Data provided:
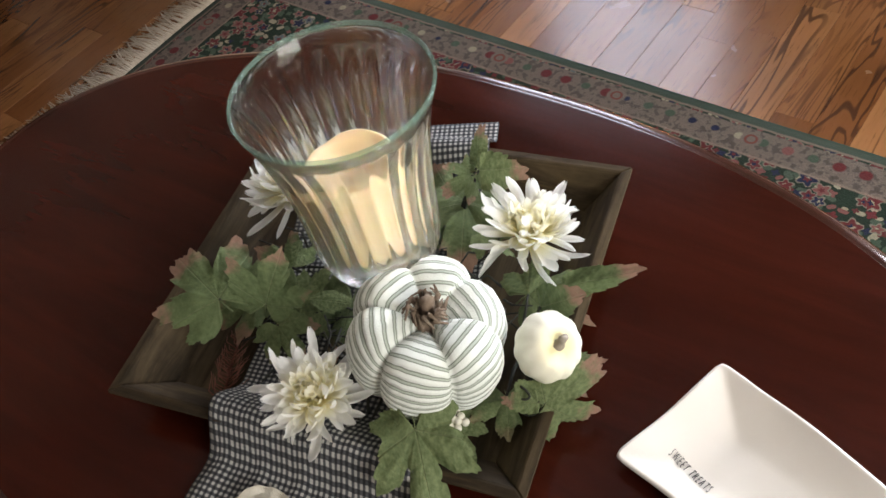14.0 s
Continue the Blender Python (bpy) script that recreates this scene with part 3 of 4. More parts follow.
bm = bmesh.new()
uv = bm.loops.layers.uv.new("UVMap")
NS, NW = 150, 30
cloth = [[None] * (NW + 1) for _ in range(NS + 1)]
for i in range(NS + 1):
    for j in range(NW + 1):
        s, w = RL * i / NS, RW * (j / NW - 0.5)
        edge = 0.0025 * noise.noise((s * 14, 2.0 if j == 0 else 5.0, 0)) if j in (0, NW) else 0
        cloth[i][j] = (bm.verts.new((*runner_xy(s, w * (1 - 0.03 * math.exp(-((s - 0.16) / 0.04) ** 2)) + edge), runner_z(s, w))), s, w)
for i in range(NS):
    for j in range(NW):
        q = (cloth[i][j], cloth[i + 1][j], cloth[i + 1][j + 1], cloth[i][j + 1])
        face = bm.faces.new([v for v, *_ in q])
        for loop, (_, s, w) in zip(face.loops, q):
            loop[uv].uv = (s, w)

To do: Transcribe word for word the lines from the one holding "Continue the Blender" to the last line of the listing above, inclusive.

Solution for this exercise:
Continue the Blender Python (bpy) script that recreates this scene with part 3 of 4. More parts follow.
bm = bmesh.new()
uv = bm.loops.layers.uv.new("UVMap")
NS, NW = 150, 30
cloth = [[None] * (NW + 1) for _ in range(NS + 1)]
for i in range(NS + 1):
    for j in range(NW + 1):
        s, w = RL * i / NS, RW * (j / NW - 0.5)
        edge = 0.0025 * noise.noise((s * 14, 2.0 if j == 0 else 5.0, 0)) if j in (0, NW) else 0
        cloth[i][j] = (bm.verts.new((*runner_xy(s, w * (1 - 0.03 * math.exp(-((s - 0.16) / 0.04) ** 2)) + edge), runner_z(s, w))), s, w)
for i in range(NS):
    for j in range(NW):
        q = (cloth[i][j], cloth[i + 1][j], cloth[i + 1][j + 1], cloth[i][j + 1])
        face = bm.faces.new([v for v, *_ in q])
        for loop, (_, s, w) in zip(face.loops, q):
            loop[uv].uv = (s, w)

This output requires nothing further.